Hugh Nolan, Singlepoint’s Lead Solution Architect, spoke to The Sunday Business Post about Big Data.
Read the transcript of this interview below.
Big data: it’s an intimidating subject, doubly so when it comes with artificial intelligence in tow, but does it have to be so confusing? If big data means anything it means adding to the sum of knowledge in an organisation, and, Jason Walsh, from The Sunday Business Post, asks, isn’t that something every business would want to do?
The chatter around big data brings challenges itself, not least of which is the dynamite combination of the hype train and jargon. Half-digested ideas are not going to help businesses make serious use of the information they record. The answer is a strict focus on the business case. “Our ideal client is one who has a good idea of what they’re getting into. The worst is when someone has read up on big data and thinks ‘we need to get into that’,” said Hugh Nolan, lead solution architect at Singlepoint. Singlepoint approaches big data by taking a consultative approach with its clients, he added.
“The most important thing to understand about any customer coming in the door is to understand their business: to took at the existing KPIs [key performance indicators] and look at how they are reflecting the real world — or not — and how they might be improved.” For Nolan, it is essential to make sense of what the goal is and, from there, how data can get you there. One aspect of this is looking again at KPIs to see if they are really performing their tasks. “Then you can look at what kind of data you have or can gather,” he said.

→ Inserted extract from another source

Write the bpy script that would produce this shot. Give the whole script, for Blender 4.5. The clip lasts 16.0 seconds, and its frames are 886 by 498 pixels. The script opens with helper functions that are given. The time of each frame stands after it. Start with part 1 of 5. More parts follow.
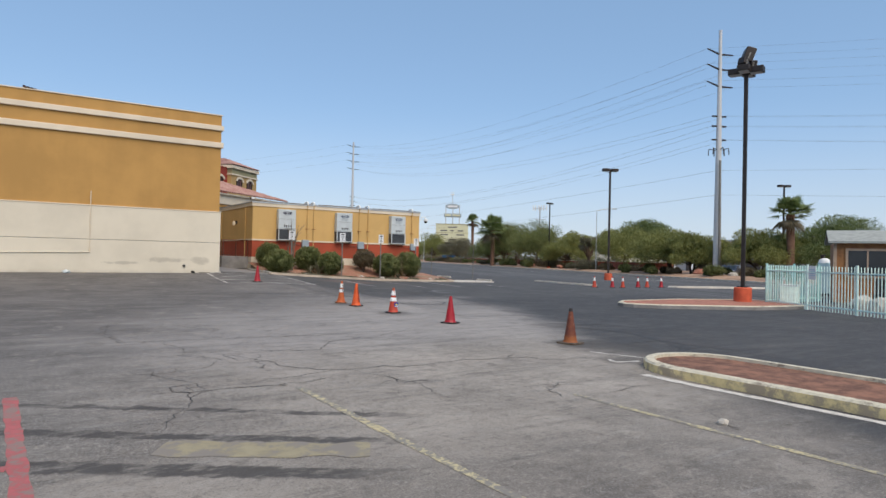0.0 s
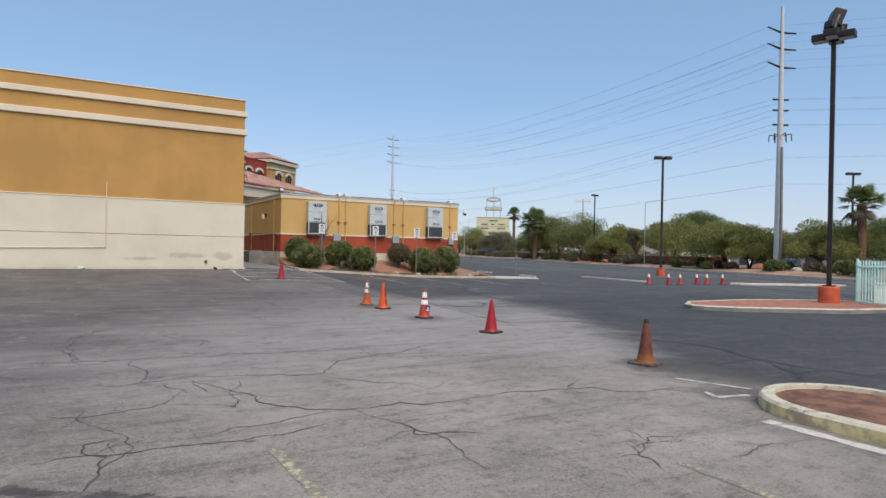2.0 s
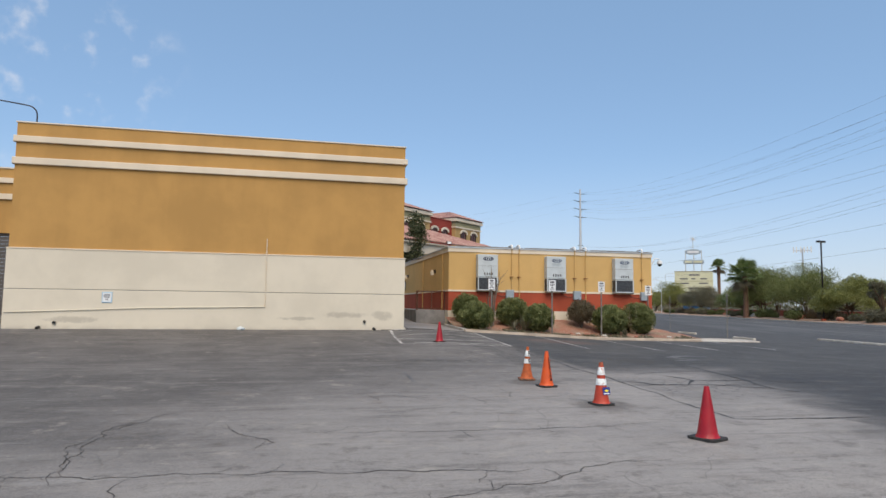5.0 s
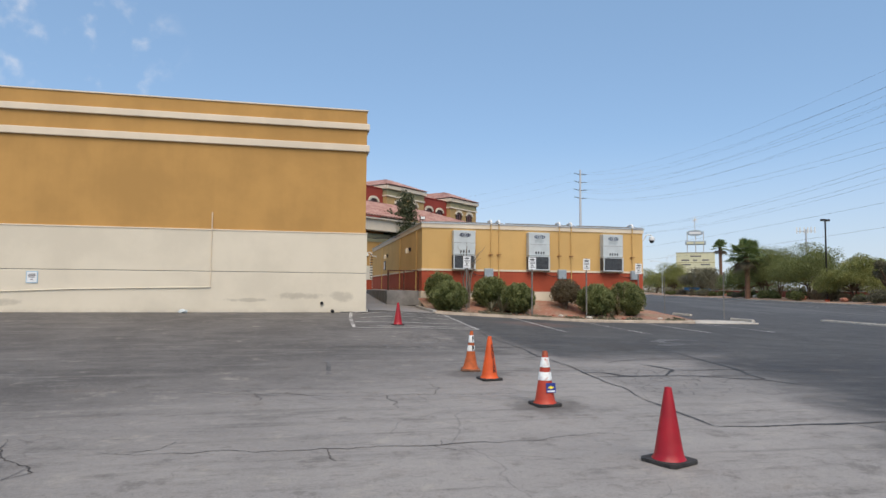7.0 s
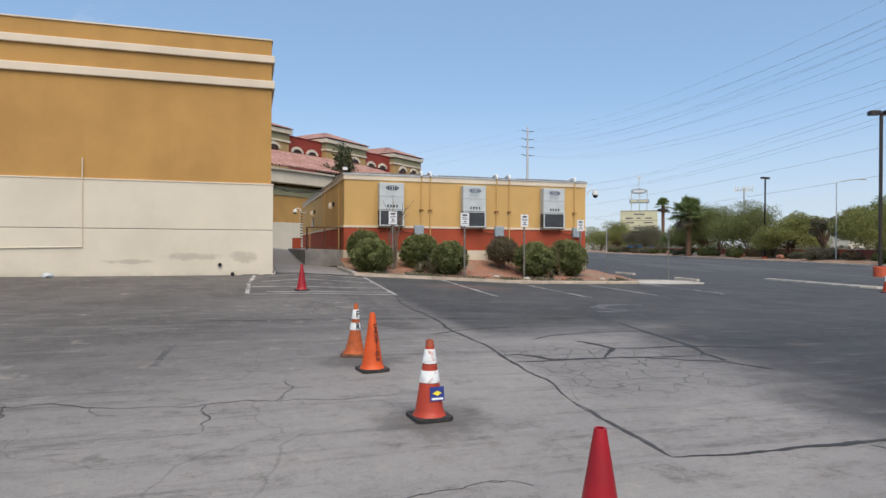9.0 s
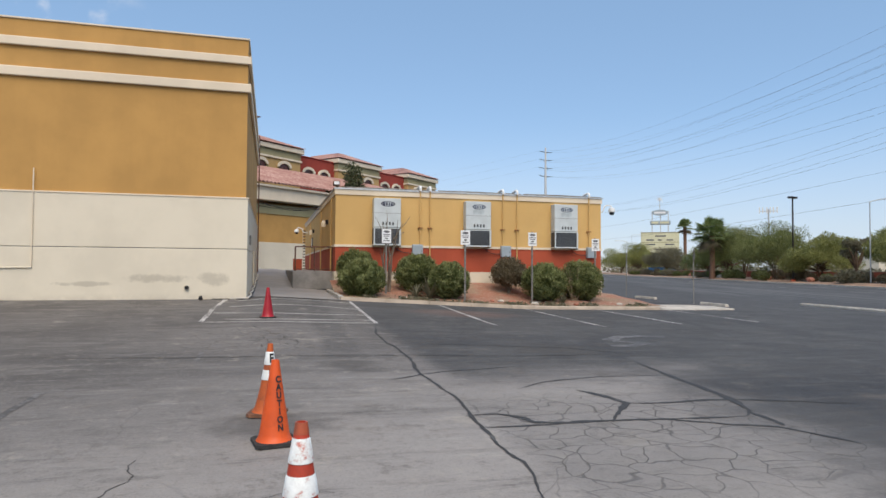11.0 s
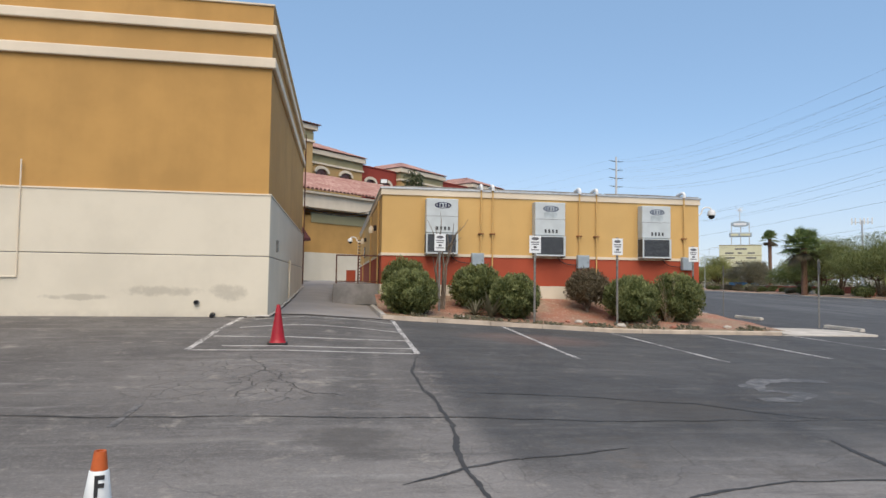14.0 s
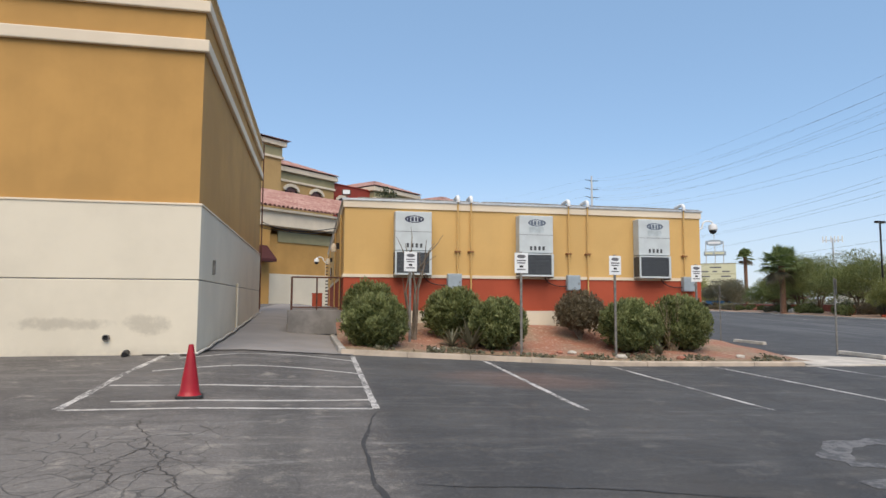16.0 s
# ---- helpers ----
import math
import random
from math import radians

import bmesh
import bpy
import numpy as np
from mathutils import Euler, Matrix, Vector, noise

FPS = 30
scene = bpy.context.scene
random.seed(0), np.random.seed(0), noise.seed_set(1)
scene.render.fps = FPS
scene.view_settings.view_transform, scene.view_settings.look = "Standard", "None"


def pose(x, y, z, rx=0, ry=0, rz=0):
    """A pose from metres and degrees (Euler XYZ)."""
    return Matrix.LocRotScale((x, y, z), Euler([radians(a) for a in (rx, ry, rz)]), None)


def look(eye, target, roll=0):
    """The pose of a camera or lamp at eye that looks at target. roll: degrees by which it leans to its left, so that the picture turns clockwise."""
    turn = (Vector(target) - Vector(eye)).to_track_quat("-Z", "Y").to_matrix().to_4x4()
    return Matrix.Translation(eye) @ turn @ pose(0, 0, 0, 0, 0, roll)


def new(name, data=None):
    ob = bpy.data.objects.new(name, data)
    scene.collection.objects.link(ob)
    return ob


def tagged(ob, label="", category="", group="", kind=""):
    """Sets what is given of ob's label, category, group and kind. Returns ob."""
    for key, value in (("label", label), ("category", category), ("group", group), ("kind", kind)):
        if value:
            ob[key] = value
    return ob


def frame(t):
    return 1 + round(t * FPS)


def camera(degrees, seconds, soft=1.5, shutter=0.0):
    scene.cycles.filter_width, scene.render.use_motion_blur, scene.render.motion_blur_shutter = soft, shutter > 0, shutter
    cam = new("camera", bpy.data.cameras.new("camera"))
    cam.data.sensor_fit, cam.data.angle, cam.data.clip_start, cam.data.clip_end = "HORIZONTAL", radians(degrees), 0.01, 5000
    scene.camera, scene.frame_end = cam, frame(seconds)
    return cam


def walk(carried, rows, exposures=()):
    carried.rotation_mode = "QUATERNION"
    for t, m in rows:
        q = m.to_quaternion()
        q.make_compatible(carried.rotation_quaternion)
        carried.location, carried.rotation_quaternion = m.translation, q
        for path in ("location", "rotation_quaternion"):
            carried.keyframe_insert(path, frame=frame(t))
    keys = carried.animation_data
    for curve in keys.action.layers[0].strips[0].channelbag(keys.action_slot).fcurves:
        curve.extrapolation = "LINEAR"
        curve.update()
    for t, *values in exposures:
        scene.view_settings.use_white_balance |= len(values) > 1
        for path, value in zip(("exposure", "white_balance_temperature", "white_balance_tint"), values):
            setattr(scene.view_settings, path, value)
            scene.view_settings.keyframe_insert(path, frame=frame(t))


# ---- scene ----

“The KPI having aged would be a major one [issue]. Another would be [when] a business puts in an IT system to deal with a specific issue but, over time, operators have come up with workarounds. Humans adapt. The big thing about big data and machine learning is that it’s about getting machines to adapt, including to how humans have adapted.”
Big data, simple idea
Big data, simple idea as it says Hugh Nolan, of Singlepoint, also said that problems with terminology can create confusion, specifically the buzz around artificial intelligence. What is AI anyway? Extracting new KPIs from sales records or contracts is important, but does it qualify as intelligence? “I think about AI as getting a machine to interpret the real world. On the other side you have ML, or machine learning, which is getting a machine to iterate over datasets.” This, he said, is where the strategic value can be produced. “A huge amount of time, effort and investment is being put into algorithms that can pull out the salient legal points in a contract. The actual interpretation of contract law is going to become a lot simpler as there will be fewer grey areas. That already is a huge change, the work that is going on in that field.”
Small business, big data
So where does all of this data that has the power to magically transform business come from in the first place? The information is there; it just needs to be made understandable. “If the data is already being collected somewhere you can evaluate it and see if it can be brought together in a meaningful way. If not, it’s a case of ‘how do we change our systems to collect it’,” said Hugh Nolan of Singlepoint.